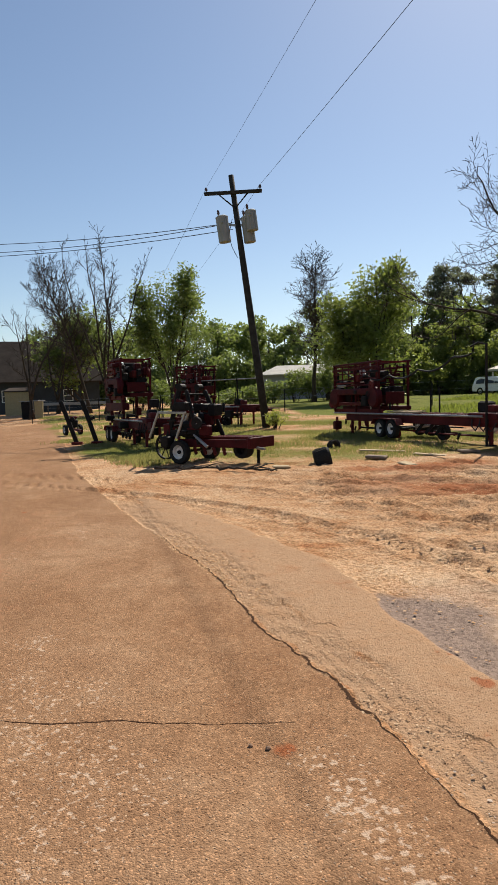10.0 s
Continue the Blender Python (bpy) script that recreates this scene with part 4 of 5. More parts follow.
def head(parent, x0, x1, z0, z1, seed):
    """The saw head: guarded band wheels, engine, mast posts and the light frame over them."""
    rng = random.Random(seed)
    g = (z1 - z0)
    for x in (x0 + 0.1, (x0 + x1) / 2, x1 - 0.15):
        for y in (-0.55, 0.55):
            part("post", Build().beam((x, y, z0), (x, y, z1), 0.07, 0.07, 0.008), RED, parent)
    for y in (-0.55, 0.55):
        for z in (z1, z1 - 0.2):
            part("top_rail", Build().beam((x0, y, z), (x1, y, z), 0.06, 0.06, 0.008), RED, parent)
    for x in (x0 + 0.1, x1 - 0.15, (x0 + x1) / 2):
        part("cross_rail", Build().beam((x, -0.55, z1 - 0.03), (x, 0.55, z1 - 0.03), 0.05, 0.06), RED_WORN, parent)
    zc = z0 + 0.30 * g
    for x in (x0 + 0.32, x1 - 0.32):
        b = Build().ring((x, -0.62, zc), (0, 1, 0), [(0.001, -0.10), (0.30, -0.10), (0.34, -0.06), (0.34, 0.10), (0.001, 0.10)], 26)
        part("band_wheel_guard", b, RED, parent, smoothed=False)
    part("guard_cover", Build().box(((x0 + x1) / 2, -0.62, zc + 0.20), (x1 - x0 - 0.7, 0.18, 0.22), None, 0.03), RED, parent)
    part("lower_beam", Build().box(((x0 + x1) / 2, -0.60, zc - 0.22), (x1 - x0 - 0.9, 0.10, 0.12), None, 0.015), RED_WORN, parent)
    part("carriage_plate", Build().box(((x0 + x1) / 2, 0.2, z0 + 0.12), (x1 - x0 - 0.2, 0.9, 0.14), None, 0.02), RED, parent)
    ex, ez = x0 + 0.38 * (x1 - x0), z0 + 0.58 * g
    eng = part("engine", Build().box((ex, 0.0, ez), (0.62, 0.5, 0.42), None, 0.05), BLACK, parent, "black petrol engine")
    part("fan_shroud", Build().ring((ex, -0.28, ez), (0, 1, 0), [(0.05, -0.05), (0.19, -0.05), (0.21, 0.04), (0.05, 0.04)], 18), STEEL, eng)
    part("silencer", Build().tube([(ex - 0.32, -0.1, ez + 0.28), (ex - 0.28, -0.1, ez + 0.28), (ex + 0.28, -0.1, ez + 0.28), (ex + 0.32, -0.1, ez + 0.28)], [0.05, 0.085, 0.085, 0.05], 12), STEEL, eng, "bright steel silencer")
    part("air_filter", Build().tube([(ex + 0.1, 0.1, ez + 0.2), (ex + 0.1, 0.1, ez + 0.42)], [0.12, 0.12], 12), BLACK, eng)
    part("fuel_tank", Build().box((ex + 0.85, 0.1, z0 + 0.62 * g), (0.5, 0.36, 0.28), None, 0.05), RED_WORN, parent)
    part("water_jug", Build().box((ex + 0.55, -0.35, z0 + 0.85 * g), (0.2, 0.16, 0.26), None, 0.03), RIM, parent, "pale plastic lubricant jug")
    for k in range(4):
        a = Vector((rng.uniform(x0 + .2, x1 - .3), -0.5, rng.uniform(z0 + .5 * g, z1 - .15)))
        e = Vector((rng.uniform(x0 + .2, x1 - .3), -0.52, rng.uniform(z0 + .25 * g, z0 + .6 * g)))
        pts = [a.lerp(e, i / 8) + Vector((0, -0.06 * math.sin(math.pi * i / 8), -0.16 * math.sin(math.pi * i / 8))) for i in range(9)]
        part("hose", Build().tube(pts, 0.016, 5), CABLE, parent)
    part("mast_screw", Build().tube([(x0 + 0.75 * (x1 - x0), -0.45, z0), (x0 + 0.75 * (x1 - x0), -0.45, z1 + 0.05)], 0.03, 8), STEEL, parent)
    for k in range(3):
        x = x0 + (0.2 + 0.3 * k) * (x1 - x0)
        part("diagonal_brace", Build().beam((x, 0.5, z0 + 0.1), (x + 0.3 * (x1 - x0) * (1 if k % 2 else -0.5), 0.5, z1 - 0.1), 0.05, 0.06), RED, parent)
    part("battery_box", Build().box((x1 - 0.45, 0.25, z0 + 0.42 * g), (0.42, 0.4, 0.3), None, 0.03), BLACK, parent)
    part("gear_case", Build().box((x0 + 0.45, 0.1, z0 + 0.34 * g), (0.5, 0.6, 0.46), None, 0.06), BLACK, parent)
    part("blade_tensioner", Build().tube([(x0 + 0.5, -0.62, zc + 0.42), (x0 + 1.1, -0.62, zc + 0.42)], [0.04, 0.03], 8), STEEL, parent)
    part("drive_motor", Build().tube([(x1 - 0.9, -0.1, z0 + 0.75 * g), (x1 - 0.45, -0.1, z0 + 0.75 * g)], [0.13, 0.11], 12), BLACK, parent)
    part("rear_panel", Build().box(((x0 + x1) / 2 - 0.2, 0.52, z0 + 0.26 * g), ((x1 - x0) * 0.55, 0.04, 0.20 * g), None, 0.01), RED, parent)
    for x in (x0 + 0.02, x1 - 0.06):
        part("end_plate", Build().box((x, 0.0, z0 + 0.28 * g), (0.04, 0.7, 0.24 * g), None, 0.01), RED, parent)
    part("skid_plate", Build().box(((x0 + x1) / 2, -0.5, z0 + 0.02), (x1 - x0, 0.05, 0.16), None, 0.01), RED_WORN, parent)
    part("control_panel", Build().box((x0 + 0.55 * (x1 - x0), -0.56, z0 + 0.70 * g), (0.36, 0.14, 0.26), None, 0.03), RED_WORN, parent)
    part("wire_rack", Build().box((x0 + 0.25 * (x1 - x0), 0.1, z0 + 0.88 * g), (0.6, 0.5, 0.2), None, 0.03), BLACK, parent)
    # light rails and rungs round the open top
    for k in range(7):
        x = x0 + (0.08 + 0.14 * k) * (x1 - x0)
        part("rung", Build().beam((x, -0.56, z0 + 0.66 * g), (x, -0.56, z1), 0.035, 0.035), RED_WORN, parent)
    for z in (0.55, 0.68, 0.80, 0.90):
        for y in (-0.58, 0.58):
            part("guard_rail_bar", Build().beam((x0 + 0.05, y, z0 + z * g), (x1 - 0.08, y, z0 + z * g), 0.035, 0.04), RED, parent)
    part("belt_guard", Build().box((x0 + 0.72 * (x1 - x0), -0.3, z0 + 0.5 * g), (0.5, 0.12, 0.5), None, 0.06), RED, parent)


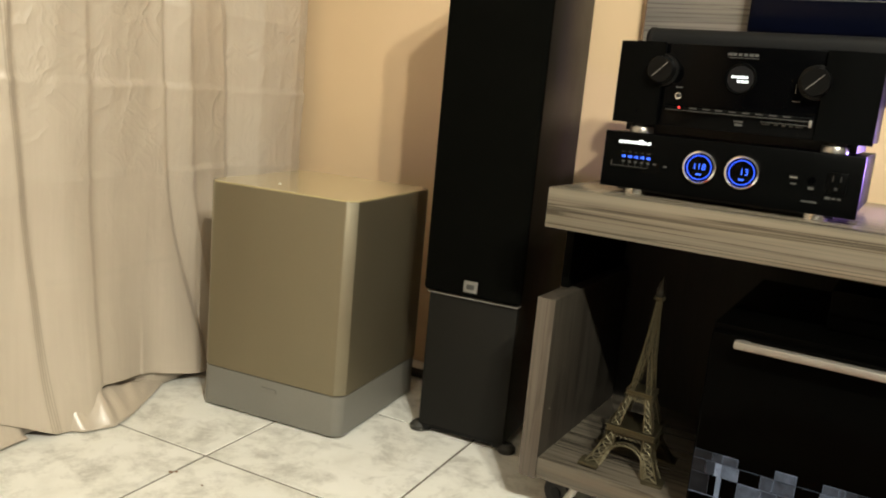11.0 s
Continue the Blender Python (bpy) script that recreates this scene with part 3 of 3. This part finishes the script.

GIVEN REQUEST: Copy each line above precisely, dropping the pictures.

FINISHED EXERCISE:
10.0 s
Continue the Blender Python (bpy) script that recreates this scene with part 4 of 5. More parts follow.
def head(parent, x0, x1, z0, z1, seed):
    """The saw head: guarded band wheels, engine, mast posts and the light frame over them."""
    rng = random.Random(seed)
    g = (z1 - z0)
    for x in (x0 + 0.1, (x0 + x1) / 2, x1 - 0.15):
        for y in (-0.55, 0.55):
            part("post", Build().beam((x, y, z0), (x, y, z1), 0.07, 0.07, 0.008), RED, parent)
    for y in (-0.55, 0.55):
        for z in (z1, z1 - 0.2):
            part("top_rail", Build().beam((x0, y, z), (x1, y, z), 0.06, 0.06, 0.008), RED, parent)
    for x in (x0 + 0.1, x1 - 0.15, (x0 + x1) / 2):
        part("cross_rail", Build().beam((x, -0.55, z1 - 0.03), (x, 0.55, z1 - 0.03), 0.05, 0.06), RED_WORN, parent)
    zc = z0 + 0.30 * g
    for x in (x0 + 0.32, x1 - 0.32):
        b = Build().ring((x, -0.62, zc), (0, 1, 0), [(0.001, -0.10), (0.30, -0.10), (0.34, -0.06), (0.34, 0.10), (0.001, 0.10)], 26)
        part("band_wheel_guard", b, RED, parent, smoothed=False)
    part("guard_cover", Build().box(((x0 + x1) / 2, -0.62, zc + 0.20), (x1 - x0 - 0.7, 0.18, 0.22), None, 0.03), RED, parent)
    part("lower_beam", Build().box(((x0 + x1) / 2, -0.60, zc - 0.22), (x1 - x0 - 0.9, 0.10, 0.12), None, 0.015), RED_WORN, parent)
    part("carriage_plate", Build().box(((x0 + x1) / 2, 0.2, z0 + 0.12), (x1 - x0 - 0.2, 0.9, 0.14), None, 0.02), RED, parent)
    ex, ez = x0 + 0.38 * (x1 - x0), z0 + 0.58 * g
    eng = part("engine", Build().box((ex, 0.0, ez), (0.62, 0.5, 0.42), None, 0.05), BLACK, parent, "black petrol engine")
    part("fan_shroud", Build().ring((ex, -0.28, ez), (0, 1, 0), [(0.05, -0.05), (0.19, -0.05), (0.21, 0.04), (0.05, 0.04)], 18), STEEL, eng)
    part("silencer", Build().tube([(ex - 0.32, -0.1, ez + 0.28), (ex - 0.28, -0.1, ez + 0.28), (ex + 0.28, -0.1, ez + 0.28), (ex + 0.32, -0.1, ez + 0.28)], [0.05, 0.085, 0.085, 0.05], 12), STEEL, eng, "bright steel silencer")
    part("air_filter", Build().tube([(ex + 0.1, 0.1, ez + 0.2), (ex + 0.1, 0.1, ez + 0.42)], [0.12, 0.12], 12), BLACK, eng)
    part("fuel_tank", Build().box((ex + 0.85, 0.1, z0 + 0.62 * g), (0.5, 0.36, 0.28), None, 0.05), RED_WORN, parent)
    part("water_jug", Build().box((ex + 0.55, -0.35, z0 + 0.85 * g), (0.2, 0.16, 0.26), None, 0.03), RIM, parent, "pale plastic lubricant jug")
    for k in range(4):
        a = Vector((rng.uniform(x0 + .2, x1 - .3), -0.5, rng.uniform(z0 + .5 * g, z1 - .15)))
        e = Vector((rng.uniform(x0 + .2, x1 - .3), -0.52, rng.uniform(z0 + .25 * g, z0 + .6 * g)))
        pts = [a.lerp(e, i / 8) + Vector((0, -0.06 * math.sin(math.pi * i / 8), -0.16 * math.sin(math.pi * i / 8))) for i in range(9)]
        part("hose", Build().tube(pts, 0.016, 5), CABLE, parent)
    part("mast_screw", Build().tube([(x0 + 0.75 * (x1 - x0), -0.45, z0), (x0 + 0.75 * (x1 - x0), -0.45, z1 + 0.05)], 0.03, 8), STEEL, parent)
    for k in range(3):
        x = x0 + (0.2 + 0.3 * k) * (x1 - x0)
        part("diagonal_brace", Build().beam((x, 0.5, z0 + 0.1), (x + 0.3 * (x1 - x0) * (1 if k % 2 else -0.5), 0.5, z1 - 0.1), 0.05, 0.06), RED, parent)
    part("battery_box", Build().box((x1 - 0.45, 0.25, z0 + 0.42 * g), (0.42, 0.4, 0.3), None, 0.03), BLACK, parent)
    part("gear_case", Build().box((x0 + 0.45, 0.1, z0 + 0.34 * g), (0.5, 0.6, 0.46), None, 0.06), BLACK, parent)
    part("blade_tensioner", Build().tube([(x0 + 0.5, -0.62, zc + 0.42), (x0 + 1.1, -0.62, zc + 0.42)], [0.04, 0.03], 8), STEEL, parent)
    part("drive_motor", Build().tube([(x1 - 0.9, -0.1, z0 + 0.75 * g), (x1 - 0.45, -0.1, z0 + 0.75 * g)], [0.13, 0.11], 12), BLACK, parent)
    part("rear_panel", Build().box(((x0 + x1) / 2 - 0.2, 0.52, z0 + 0.26 * g), ((x1 - x0) * 0.55, 0.04, 0.20 * g), None, 0.01), RED, parent)
    for x in (x0 + 0.02, x1 - 0.06):
        part("end_plate", Build().box((x, 0.0, z0 + 0.28 * g), (0.04, 0.7, 0.24 * g), None, 0.01), RED, parent)
    part("skid_plate", Build().box(((x0 + x1) / 2, -0.5, z0 + 0.02), (x1 - x0, 0.05, 0.16), None, 0.01), RED_WORN, parent)
    part("control_panel", Build().box((x0 + 0.55 * (x1 - x0), -0.56, z0 + 0.70 * g), (0.36, 0.14, 0.26), None, 0.03), RED_WORN, parent)
    part("wire_rack", Build().box((x0 + 0.25 * (x1 - x0), 0.1, z0 + 0.88 * g), (0.6, 0.5, 0.2), None, 0.03), BLACK, parent)
    # light rails and rungs round the open top
    for k in range(7):
        x = x0 + (0.08 + 0.14 * k) * (x1 - x0)
        part("rung", Build().beam((x, -0.56, z0 + 0.66 * g), (x, -0.56, z1), 0.035, 0.035), RED_WORN, parent)
    for z in (0.55, 0.68, 0.80, 0.90):
        for y in (-0.58, 0.58):
            part("guard_rail_bar", Build().beam((x0 + 0.05, y, z0 + z * g), (x1 - 0.08, y, z0 + z * g), 0.035, 0.04), RED, parent)
    part("belt_guard", Build().box((x0 + 0.72 * (x1 - x0), -0.3, z0 + 0.5 * g), (0.5, 0.12, 0.5), None, 0.06), RED, parent)


11.0 s
Continue the Blender Python (bpy) script that recreates this scene with part 3 of 3. This part finishes the script.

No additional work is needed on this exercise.